Wednesday, March 2, 2011

Ask Not for Whom the Bell Tolls...

The title of this post is inspired by a tragic event. An even that, as of this writing, happened a mere five hours ago at Sutter Roseville in the emergency room. Two years ago, a similar tragedy occurred in the form of the death of my would be Father in Law, Billy Eckhardt, who died of heart failure in his home the very day after two friends of mine were married.


A similar tragedy struck today, as you might have guessed from the timing of this post. Apparently God wasn't happy with just one Eckhardt parent keeping him company upstairs. Just three years after taking her dad, he decided that it was time for her mother to come home as well. This couldn't have come at a worse time. With no employment, my fiance can no longer afford to live in the house they moved into after the one they used to own was repossessed by the bank. Fortunately we have a pair of great friends who are willing to help her out by allowing her to stay with them.

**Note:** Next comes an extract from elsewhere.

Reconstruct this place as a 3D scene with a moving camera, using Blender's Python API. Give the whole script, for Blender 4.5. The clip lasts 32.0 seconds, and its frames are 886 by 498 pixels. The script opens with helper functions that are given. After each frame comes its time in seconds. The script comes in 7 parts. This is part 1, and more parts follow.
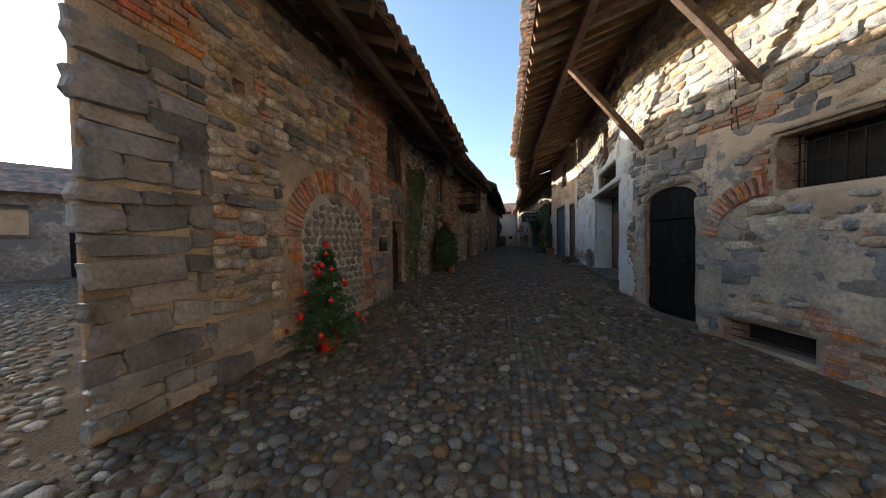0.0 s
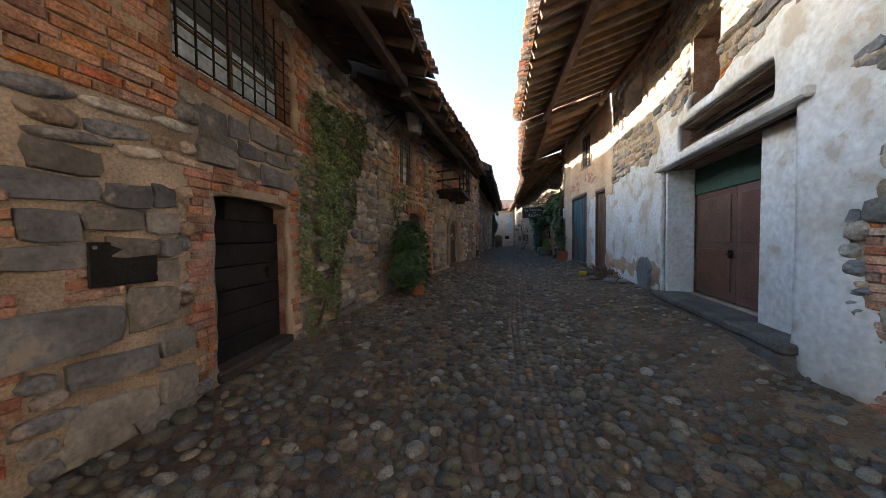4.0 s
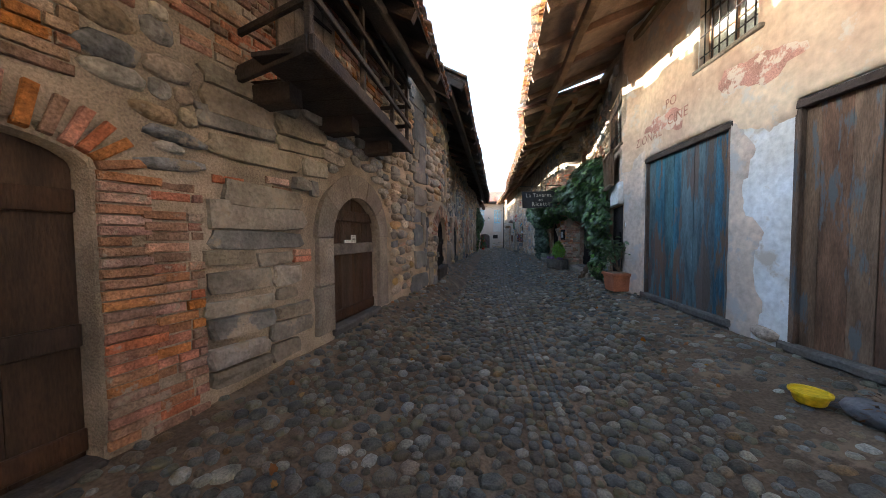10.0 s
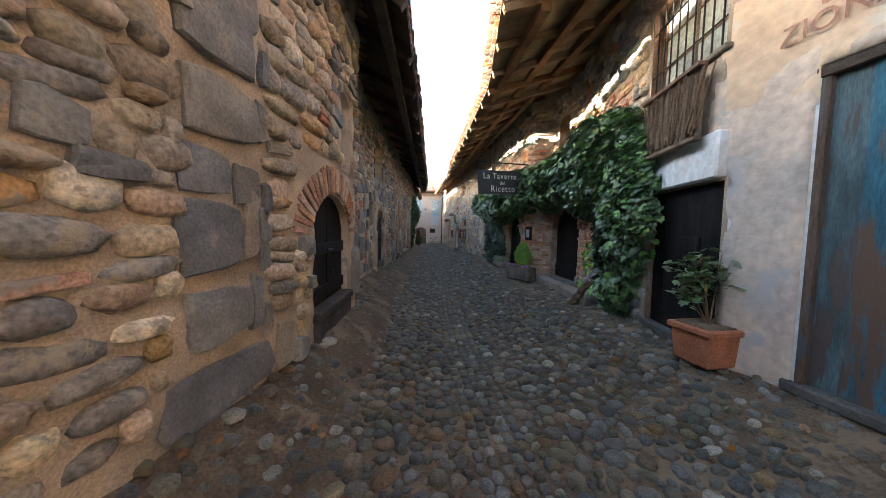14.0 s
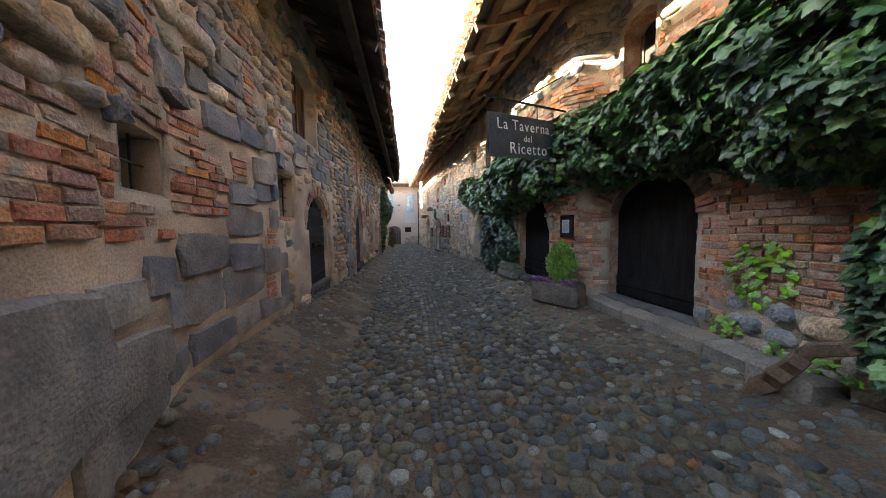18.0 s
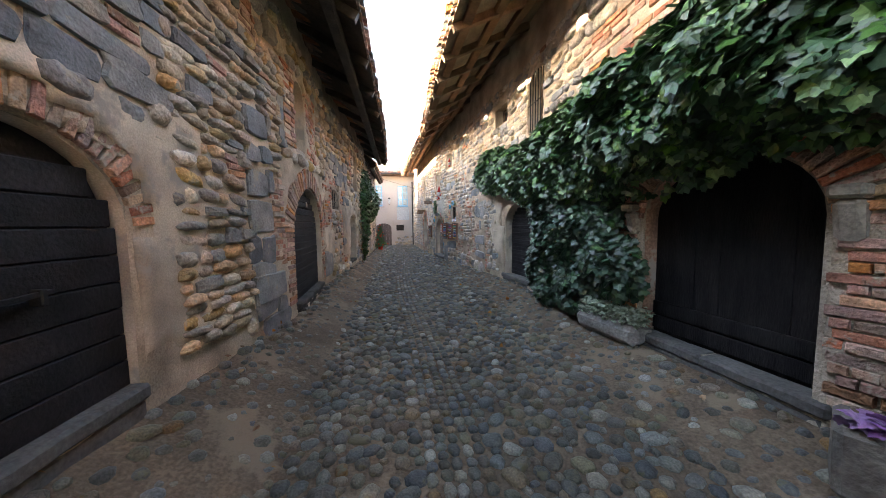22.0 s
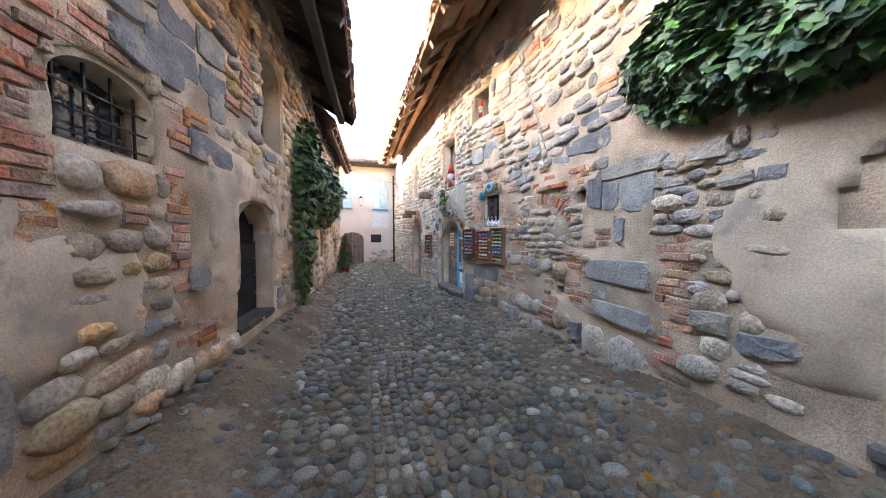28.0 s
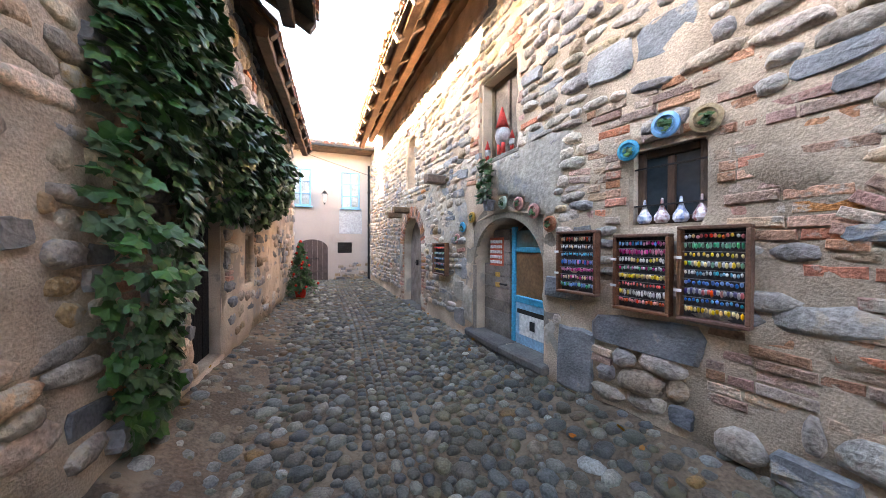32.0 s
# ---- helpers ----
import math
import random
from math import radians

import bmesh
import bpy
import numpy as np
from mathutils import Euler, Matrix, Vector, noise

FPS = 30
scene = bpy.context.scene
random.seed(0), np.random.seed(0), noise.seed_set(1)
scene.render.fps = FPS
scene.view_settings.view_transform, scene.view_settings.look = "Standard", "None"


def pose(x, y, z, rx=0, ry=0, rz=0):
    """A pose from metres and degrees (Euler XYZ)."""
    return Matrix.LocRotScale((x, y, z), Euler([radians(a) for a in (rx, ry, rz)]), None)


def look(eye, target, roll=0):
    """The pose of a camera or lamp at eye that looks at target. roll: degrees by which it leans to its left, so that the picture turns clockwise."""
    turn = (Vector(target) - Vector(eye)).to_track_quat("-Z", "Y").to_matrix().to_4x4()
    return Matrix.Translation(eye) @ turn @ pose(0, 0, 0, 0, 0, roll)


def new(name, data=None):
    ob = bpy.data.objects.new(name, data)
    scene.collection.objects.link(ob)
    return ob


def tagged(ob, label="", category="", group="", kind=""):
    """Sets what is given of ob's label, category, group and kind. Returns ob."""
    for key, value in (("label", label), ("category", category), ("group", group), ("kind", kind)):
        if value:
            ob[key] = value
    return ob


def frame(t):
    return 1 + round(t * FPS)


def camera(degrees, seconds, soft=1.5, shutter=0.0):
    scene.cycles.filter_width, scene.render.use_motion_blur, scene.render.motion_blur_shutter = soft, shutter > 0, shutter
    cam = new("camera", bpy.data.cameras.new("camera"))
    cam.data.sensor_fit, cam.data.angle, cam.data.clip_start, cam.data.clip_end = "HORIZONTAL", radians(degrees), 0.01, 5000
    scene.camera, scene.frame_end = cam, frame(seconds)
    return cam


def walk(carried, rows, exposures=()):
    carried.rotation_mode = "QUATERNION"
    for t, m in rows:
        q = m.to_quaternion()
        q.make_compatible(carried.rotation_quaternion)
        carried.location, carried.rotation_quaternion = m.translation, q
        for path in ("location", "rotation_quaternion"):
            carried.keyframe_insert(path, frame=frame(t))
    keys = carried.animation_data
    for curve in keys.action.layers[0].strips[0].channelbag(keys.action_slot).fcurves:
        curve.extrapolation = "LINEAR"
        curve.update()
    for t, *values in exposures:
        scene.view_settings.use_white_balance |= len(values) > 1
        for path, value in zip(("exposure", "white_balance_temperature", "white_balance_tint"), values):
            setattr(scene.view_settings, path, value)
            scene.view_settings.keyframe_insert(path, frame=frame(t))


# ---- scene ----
cam = camera(110.0, 32.0, 0.9)
# seconds, eye, target, roll
PATH = [
    (0, (0.000, 0.000, 1.442), (-2.092, 9.774, 1.147), -0.80),
    (0.5, (-0.120, 0.525, 1.451), (-2.167, 10.309, 1.174), -0.62),
    (1, (-0.176, 1.121, 1.452), (-2.193, 10.911, 1.163), -0.59),
    (1.5, (-0.243, 1.666, 1.443), (-2.220, 11.464, 1.145), -0.57),
    (2, (-0.261, 2.238, 1.458), (-2.221, 12.040, 1.177), -0.49),
    (2.5, (-0.228, 2.757, 1.481), (-2.173, 12.562, 1.202), -0.43),
    (3, (-0.226, 3.301, 1.491), (-2.173, 13.105, 1.174), -0.55),
    (3.5, (-0.193, 3.770, 1.475), (-2.136, 13.575, 1.163), -0.59),
    (5.5, (-0.181, 6.194, 1.557), (-2.075, 16.005, 1.154), -0.52),
    (6, (-0.217, 6.810, 1.556), (-2.085, 16.628, 1.207), -0.34),
    (6.5, (-0.236, 7.457, 1.545), (-2.063, 17.283, 1.215), -0.34),
    (7, (-0.251, 8.094, 1.538), (-2.073, 17.921, 1.210), -0.41),
    (7.5, (-0.232, 8.686, 1.546), (-2.048, 18.514, 1.234), -0.56),
    (8, (-0.214, 9.299, 1.576), (-2.020, 19.130, 1.267), -0.50),
    (8.5, (-0.212, 9.861, 1.595), (-2.016, 19.691, 1.273), -0.53),
    (9, (-0.150, 10.424, 1.605), (-1.996, 20.246, 1.262), -0.56),
    (9.5, (-0.163, 10.925, 1.621), (-2.000, 20.749, 1.271), -0.65),
    (10, (-0.256, 11.459, 1.651), (-1.788, 21.333, 1.249), -0.50),
    (10.5, (-0.284, 12.013, 1.645), (-1.552, 21.924, 1.244), -0.24),
    (11, (-0.307, 12.523, 1.669), (-1.316, 22.460, 1.189), -0.11),
    (11.5, (-0.315, 13.012, 1.706), (-1.077, 22.967, 1.145), -0.05),
    (12, (-0.317, 13.461, 1.755), (-0.835, 23.426, 1.108), -0.01),
    (12.5, (-0.372, 13.989, 1.733), (-0.601, 23.970, 1.167), 0.41),
    (13, (-0.378, 14.438, 1.713), (-0.391, 24.422, 1.150), 0.39),
    (13.5, (-0.404, 14.923, 1.726), (-0.094, 24.900, 1.128), 0.63),
    (14, (-0.411, 15.377, 1.751), (0.146, 25.342, 1.113), 1.16),
    (14.5, (-0.420, 15.781, 1.763), (0.409, 25.727, 1.133), 1.36),
    (16.5, (-0.380, 17.280, 1.696), (0.927, 27.166, 0.947), -0.84),
    (17, (-0.366, 17.854, 1.640), (0.936, 27.745, 0.955), -0.69),
    (17.5, (-0.346, 18.405, 1.650), (0.977, 28.295, 0.991), -0.73),
    (18, (-0.332, 18.982, 1.677), (0.979, 28.873, 1.004), -0.74),
    (18.5, (-0.296, 19.531, 1.668), (1.042, 29.417, 0.981), -0.63),
    (19, (-0.283, 20.117, 1.655), (1.086, 29.999, 0.959), -0.60),
    (19.5, (-0.254, 20.599, 1.673), (1.149, 30.475, 0.967), -0.53),
    (20, (-0.219, 21.118, 1.692), (1.223, 30.990, 0.999), -0.46),
    (20.5, (-0.230, 21.576, 1.695), (1.236, 31.441, 0.968), -0.44),
    (21, (-0.190, 22.037, 1.703), (1.241, 31.906, 0.953), -0.44),
    (21.5, (-0.139, 22.494, 1.731), (1.311, 32.356, 0.936), -0.84),
    (22, (-0.160, 23.001, 1.729), (1.350, 32.856, 0.959), -0.68),
    (22.5, (-0.211, 23.411, 1.676), (1.429, 33.251, 0.972), 0.32),
    (23, (-0.232, 23.857, 1.658), (1.533, 33.676, 0.962), 0.35),
    (23.5, (-0.110, 24.248, 1.635), (1.538, 34.092, 1.010), 0.16),
    (24, (0.012, 24.625, 1.621), (1.556, 34.486, 1.013), -0.02),
    (24.5, (-0.010, 25.167, 1.636), (1.520, 35.030, 1.031), 0.59),
    (25, (-0.109, 25.720, 1.644), (1.610, 35.555, 1.069), 0.48),
    (25.5, (-0.116, 26.276, 1.680), (1.725, 36.089, 1.113), 0.24),
    (26, (-0.123, 26.815, 1.708), (1.749, 36.624, 1.181), 0.59),
    (26.5, (-0.142, 27.312, 1.703), (1.809, 37.105, 1.169), 0.63),
    (28.5, (-0.162, 29.194, 1.642), (2.323, 38.875, 1.333), 0.04),
    (29, (-0.168, 29.666, 1.635), (2.493, 39.303, 1.407), 0.53),
    (29.5, (-0.183, 30.104, 1.639), (2.642, 39.695, 1.495), 0.83),
    (30, (-0.249, 30.541, 1.622), (2.745, 40.082, 1.541), 0.89),
    (30.5, (-0.227, 30.955, 1.625), (2.892, 40.456, 1.555), 0.60),
    (31, (-0.205, 31.403, 1.657), (3.039, 40.862, 1.624), 0.61),
    (31.5, (-0.229, 31.802, 1.676), (3.054, 41.247, 1.607), 0.37),
    (32, (-0.262, 32.171, 1.676), (3.107, 41.586, 1.566), 0.16),
]
walk(cam, [(t, look(eye, target, roll)) for t, eye, target, roll in PATH],
     [(0, 1.55, 5800, 8), (3, 2.3, 5950, 9), (6, 2.9, 5750, 9), (9, 3.35, 5750, 8), (11, 3.5, 6250, 9), (14, 3.9, 6500, 10), (17, 4.05, 6900, 12), (19, 4.45, 6850, 13), (22, 4.75, 6950, 14), (25, 5.2, 6850, 15), (28, 5.25, 7000, 18), (32, 5.25, 7050, 19)])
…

I'm more worried about her mental state, really. So close to the death of her last parent, she's been going on and on about how she could have done something better or different, or how she should have listened a little more so that God wouldn't have punished her by taking her mother away.

I know that's ludicrous, and so does she. The thing that makes this so hard for me to bear is that she's like a lost little girl now that she doesn't have the rock of stability that her parents were. I'm doing my best, but I feel so incredibly inadequate in regards to this, even though I know I'm doing everything expected of me and more besides. I wish to high heaven that comic book physics worked so I could get bitten by a genetically altered insect or bombarded with gamma rays to gain superpowers. Maybe then I'd be able to do enough good to satisfy my conscience.

I don't know...

1 comment:

  1. Life seems to have no rhyme or reason sometimes, and more than once I've tried to reconcile when someone says "It's God's will." Losing my mother and brother were the hardest, most difficult times of my life, and only time heals...very slowly. Hold her, love her, let her cry. That's being a hero and, although it doesn't make the pain go away, she will always remember that you were there for her.